One morning in 1889, Mr. Brazil, accompanied by a bailiff who had come to confiscate the Hotel for the owner’s gambling debts, knocked on the door of Mr.Parker’s suite – it was about 10 o’clock and the scientist was as usual sleeping until late in the morning. Brazil knocked several times and Parker finally responded in an annoyed but courteous voice. Remaining outside the door with the bailiff, Brazil explained what was happening. At this point, without getting out of bed, Parker told the owner to put the Hotel on his bill. We heard this rather romantic story at the Naples Aquarium, where we were told that it was related some years before by Parker’s daughter to a scientist friend who worked in Naples at the aquarium.
From that day on, the Hotel was known as Hotel Parker’s – Tramontano and appeared with this name in the famous Baedeker’s guidebooks, that were extremely fashionable all over the continent. A frequent visitor to the Hotel was Lamont Young, a famous engineer who lived at the Parco Grifeo above, as his father (Giacomo) had bought a number lots from Prince Grifeo in 1869 and in 1873. He was an habitué of the Bar where he passed the time with his friends, mainly intellectuals and artists such as Vincenzo Caprile and Postiglione and later with Virginia Woolf and Oscar Wilde.
Lord Currie, the British Ambassador to Italy, the Princess of Sweden and Norway and the Grand Duchess Anastasia de Meklembourg Kannes also lodged at Parker’s. Together with the other large Neapolitan hotels, visits were also made by King Victor Emanuel II and Prince Amedeo of Savoy. These were the years in which many foreign magnates, in particular English, made offers to the City Council to invest in the new Chiaia quarter that was already becoming the “salon” of the city.
At the dawn of the new century, Naples had become a city not to be missed and Parker’s provided a vast range of exclusive amenities. With regard to this, a 1990 Scottish guidebook published by Murray reports the following regarding the Hotel: “Healthiest and beautiful situation; close to the railway stations for San Martino, (funicular) and Pozzuoli and Baiae; especially convenient for sightseeing. An English house.
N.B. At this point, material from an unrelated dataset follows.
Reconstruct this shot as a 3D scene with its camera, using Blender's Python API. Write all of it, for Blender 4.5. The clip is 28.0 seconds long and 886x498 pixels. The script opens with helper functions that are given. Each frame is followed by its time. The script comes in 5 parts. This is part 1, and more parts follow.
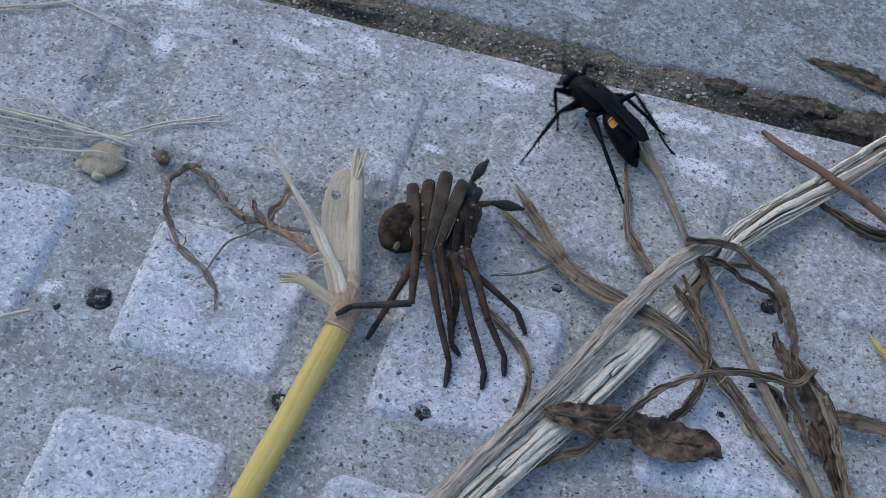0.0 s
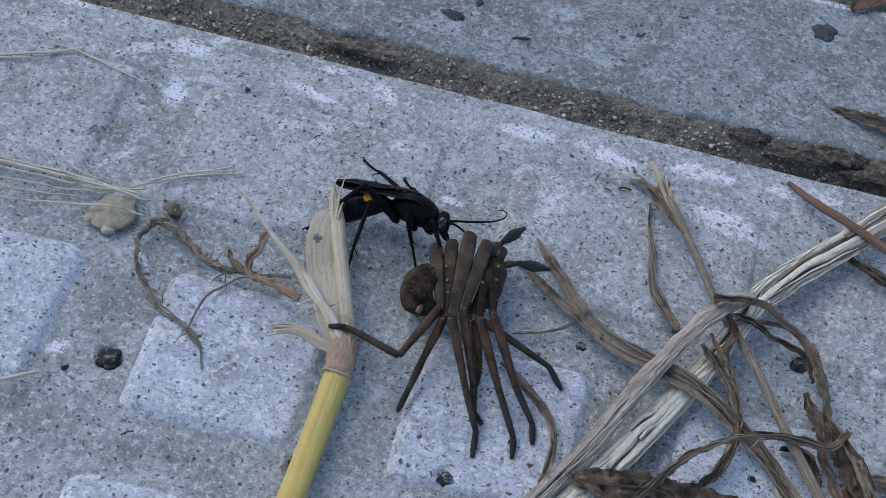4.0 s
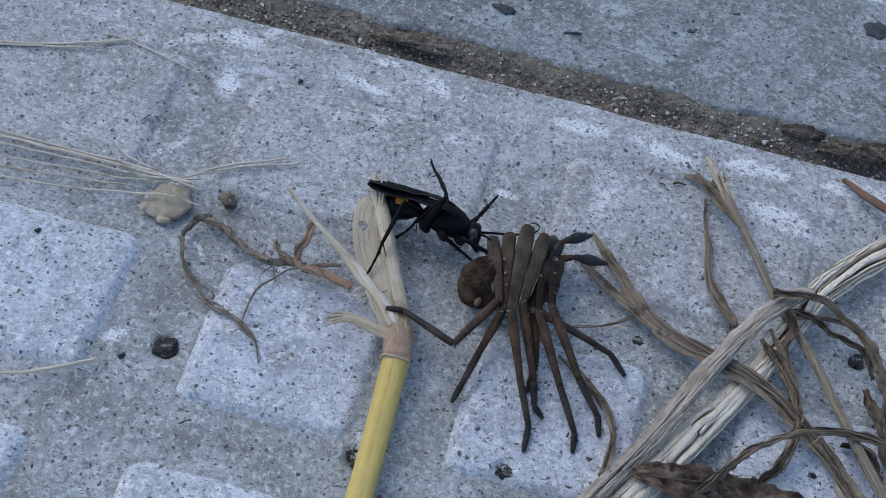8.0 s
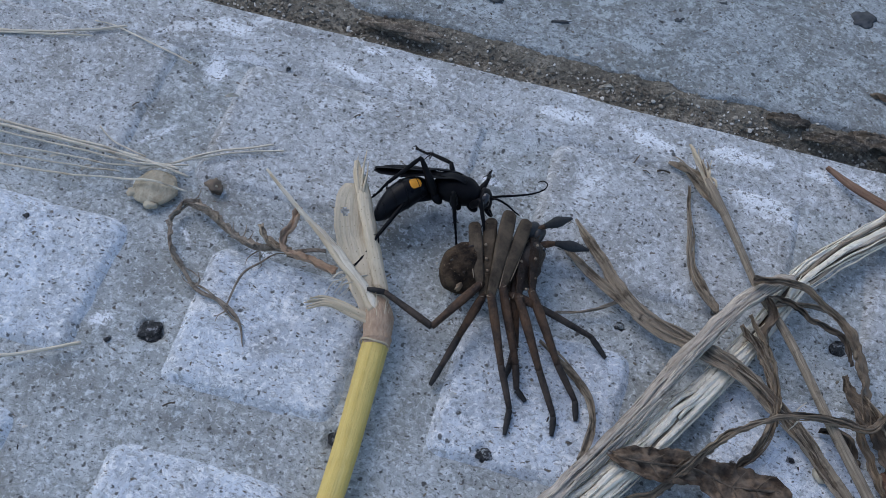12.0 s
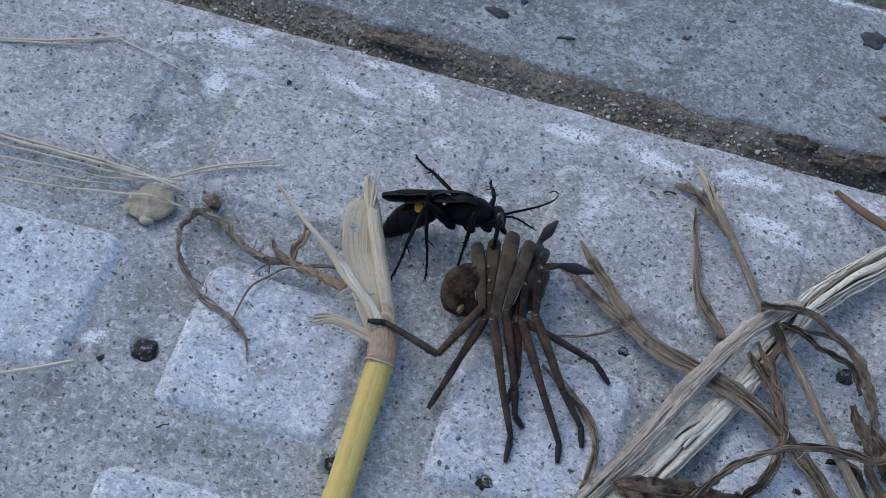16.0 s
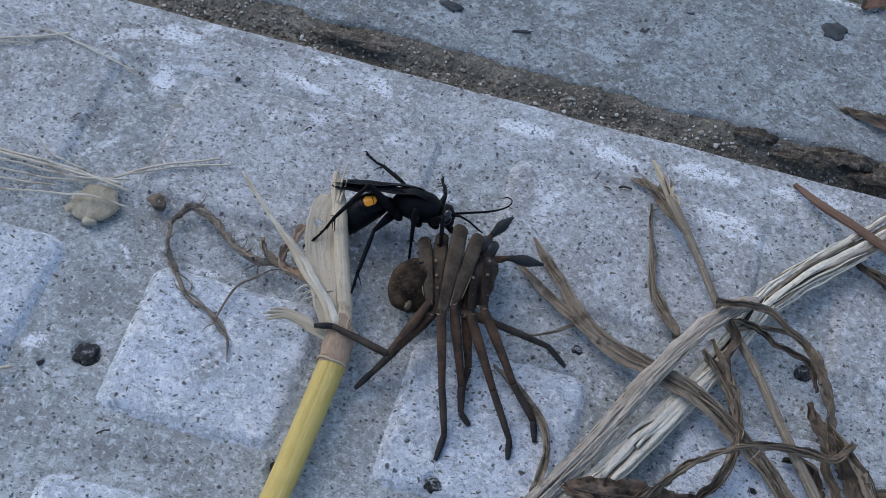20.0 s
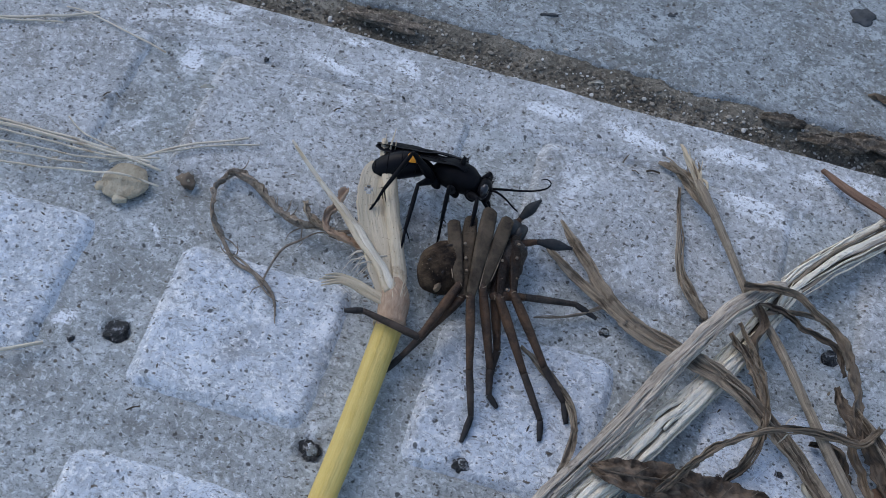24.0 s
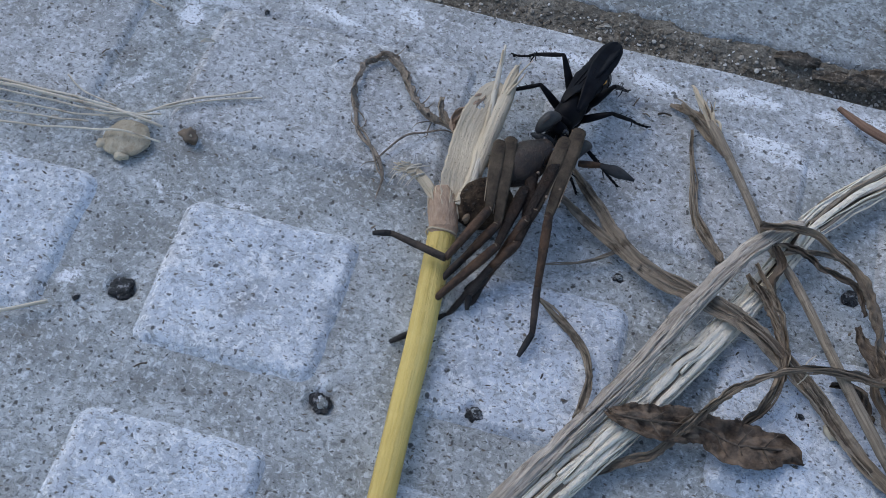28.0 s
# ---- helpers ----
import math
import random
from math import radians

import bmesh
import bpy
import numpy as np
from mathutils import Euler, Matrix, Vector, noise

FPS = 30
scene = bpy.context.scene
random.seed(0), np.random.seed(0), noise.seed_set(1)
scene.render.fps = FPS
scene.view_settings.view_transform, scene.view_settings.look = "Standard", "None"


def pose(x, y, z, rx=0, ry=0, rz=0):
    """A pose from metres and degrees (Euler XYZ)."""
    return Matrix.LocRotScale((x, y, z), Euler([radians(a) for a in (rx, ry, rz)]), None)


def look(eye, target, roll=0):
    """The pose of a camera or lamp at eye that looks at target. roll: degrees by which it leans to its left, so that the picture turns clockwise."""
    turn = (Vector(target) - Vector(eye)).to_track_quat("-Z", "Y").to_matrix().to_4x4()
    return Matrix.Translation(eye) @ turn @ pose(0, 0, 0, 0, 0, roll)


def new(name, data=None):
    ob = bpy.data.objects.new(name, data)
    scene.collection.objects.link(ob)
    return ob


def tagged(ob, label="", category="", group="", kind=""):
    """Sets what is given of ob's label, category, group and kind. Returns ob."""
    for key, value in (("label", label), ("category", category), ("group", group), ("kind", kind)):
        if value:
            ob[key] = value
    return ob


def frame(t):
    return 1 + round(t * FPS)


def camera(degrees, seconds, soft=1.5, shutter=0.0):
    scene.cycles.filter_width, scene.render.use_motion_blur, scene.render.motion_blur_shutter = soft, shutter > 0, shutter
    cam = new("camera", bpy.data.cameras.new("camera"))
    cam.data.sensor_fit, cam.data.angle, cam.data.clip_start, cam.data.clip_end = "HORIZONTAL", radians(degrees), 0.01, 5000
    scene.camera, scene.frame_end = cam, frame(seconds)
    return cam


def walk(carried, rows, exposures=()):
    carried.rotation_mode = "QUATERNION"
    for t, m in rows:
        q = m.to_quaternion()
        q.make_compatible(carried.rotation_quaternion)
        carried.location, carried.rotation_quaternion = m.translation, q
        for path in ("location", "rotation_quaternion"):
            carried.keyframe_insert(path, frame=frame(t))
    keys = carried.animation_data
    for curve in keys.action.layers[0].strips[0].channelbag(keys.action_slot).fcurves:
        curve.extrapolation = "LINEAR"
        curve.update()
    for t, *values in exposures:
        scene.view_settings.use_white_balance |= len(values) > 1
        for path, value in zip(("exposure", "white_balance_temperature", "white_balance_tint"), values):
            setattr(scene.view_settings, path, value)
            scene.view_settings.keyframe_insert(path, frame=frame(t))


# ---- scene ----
# ---- camera ----
cam = camera(42.297, 28.0, soft=0.82, shutter=0.12)
PATH = [
    (0.0, (0.01184, -0.00096, 0.17095), (0.00493, 0.09255, 0.00570), 10.372),
    (0.5, (0.01024, -0.00120, 0.17082), (0.00564, 0.09328, 0.00604), 11.616),
    (1.0, (0.01508, 0.00117, 0.17122), (0.00935, 0.09491, 0.00605), 10.783),
    (1.5, (0.01306, 0.00333, 0.17250), (0.00853, 0.09660, 0.00703), 11.393),
    (2.0, (0.00757, 0.00164, 0.16966), (0.00289, 0.09581, 0.00470), 11.648),
    (2.5, (0.00497, 0.00287, 0.16956), (-0.00076, 0.09779, 0.00507), 11.245),
    (3.0, (0.00620, 0.00327, 0.16881), (-0.00048, 0.09854, 0.00456), 10.841),
    (3.5, (0.00689, 0.00613, 0.16806), (0.00009, 0.10215, 0.00425), 10.500),
    (5.5, (0.00118, 0.00129, 0.16946), (-0.00549, 0.10097, 0.00784), 11.143),
    (6.0, (0.00356, 0.00364, 0.16963), (-0.00347, 0.10282, 0.00773), 10.481),
    (6.5, (0.00262, 0.00396, 0.16664), (-0.00502, 0.10288, 0.00461), 10.161),
    (7.0, (0.00047, 0.00237, 0.16495), (-0.00799, 0.10125, 0.00293), 9.906),
    (7.5, (0.00111, 0.00215, 0.16462), (-0.00732, 0.10012, 0.00205), 10.023),
    (8.0, (-0.00145, 0.00167, 0.16517), (-0.00965, 0.09977, 0.00267), 10.487),
    (8.5, (-0.00162, 0.00189, 0.16441), (-0.01033, 0.09970, 0.00175), 10.535),
    (9.0, (-0.00004, 0.00395, 0.16415), (-0.00815, 0.10110, 0.00106), 10.361),
    (9.5, (-0.00021, 0.00506, 0.16275), (-0.00764, 0.10193, -0.00054), 10.419),
    (10.0, (-0.00091, 0.00269, 0.16174), (-0.00878, 0.09849, -0.00216), 10.535),
    (10.5, (-0.00030, 0.00090, 0.16498), (-0.00820, 0.09685, 0.00118), 10.784),
    (11.0, (0.00009, 0.00004, 0.16506), (-0.00835, 0.09700, 0.00188), 10.704),
    (11.5, (0.00326, 0.00094, 0.16619), (-0.00620, 0.09754, 0.00285), 9.950),
    (13.5, (0.00247, 0.00074, 0.16670), (-0.00717, 0.09831, 0.00395), 10.184),
    (14.0, (0.00318, 0.00050, 0.16679), (-0.00671, 0.09819, 0.00413), 10.119),
    (14.5, (0.00326, 0.00257, 0.16894), (-0.00593, 0.09999, 0.00607), 10.116),
    (15.0, (0.00324, 0.00266, 0.16277), (-0.00577, 0.10056, 0.00019), 10.539),
    (15.5, (0.00051, 0.00138, 0.16138), (-0.00835, 0.09870, -0.00157), 10.870),
    (16.0, (0.00102, 0.00478, 0.16441), (-0.00769, 0.10230, 0.00159), 11.239),
    (16.5, (0.00042, 0.00661, 0.16794), (-0.00884, 0.10561, 0.00603), 11.190),
    (17.0, (0.00394, 0.00795, 0.16997), (-0.00543, 0.10822, 0.00885), 10.900),
    (17.5, (0.00498, 0.00741, 0.16844), (-0.00369, 0.10852, 0.00781), 11.380),
    (18.0, (0.00351, 0.00756, 0.16655), (-0.00474, 0.10883, 0.00600), 11.544),
    (18.5, (0.00313, 0.00778, 0.16499), (-0.00434, 0.10857, 0.00410), 11.919),
    (19.0, (0.00536, 0.00815, 0.16395), (-0.00280, 0.10832, 0.00270), 11.708),
    (19.5, (0.00489, 0.00736, 0.16183), (-0.00300, 0.10634, -0.00016), 11.498),
    (20.0, (0.00737, 0.00846, 0.16216), (0.00010, 0.10591, -0.00079), 11.372),
    (20.5, (0.00740, 0.00688, 0.16103), (0.00020, 0.10393, -0.00216), 11.620),
    (21.0, (0.00718, 0.00699, 0.16160), (-0.00041, 0.10395, -0.00162), 11.499),
    (21.5, (0.00529, 0.00797, 0.16110), (-0.00197, 0.10425, -0.00254), 11.745),
    (23.5, (0.00700, 0.00609, 0.16127), (-0.00130, 0.10218, -0.00243), 11.142),
    (24.0, (0.00491, 0.00654, 0.16154), (-0.00350, 0.10208, -0.00248), 11.279),
    (24.5, (0.00517, 0.00611, 0.16083), (-0.00363, 0.10169, -0.00315), 10.872),
    (25.0, (0.00606, 0.00560, 0.16007), (-0.00335, 0.10088, -0.00404), 10.006),
    (25.5, (0.00741, 0.00426, 0.15903), (-0.00195, 0.09885, -0.00549), 10.035),
    (26.0, (0.00601, 0.00440, 0.15588), (-0.00354, 0.09922, -0.00849), 9.793),
    (26.5, (0.00416, 0.00419, 0.15200), (-0.00489, 0.09772, -0.01314), 9.962),
    (27.0, (0.00551, 0.00338, 0.15216), (-0.00498, 0.09648, -0.01313), 9.279),
    (27.5, (0.00743, 0.00370, 0.15477), (-0.00366, 0.09623, -0.01081), 8.376),
    (28.0, (0.00752, 0.00484, 0.15644), (-0.00302, 0.09651, -0.00965), 8.387),
]
walk(cam, [(t, look(eye, target, roll)) for t, eye, target, roll in PATH])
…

Recommended to English and American Visitors. Tariff and Electric Light in every room. Lift. Fixed charges, always including Baths in the Rooms, light and attendance.”
From 1990 to 1905, G. Parker continued to own the Hotel, visiting Naples in the Summer months. His director was J.J. Loeliger, a German Swiss who encouraged visitors from Germany, Switzerland and the countries of Northern Europe.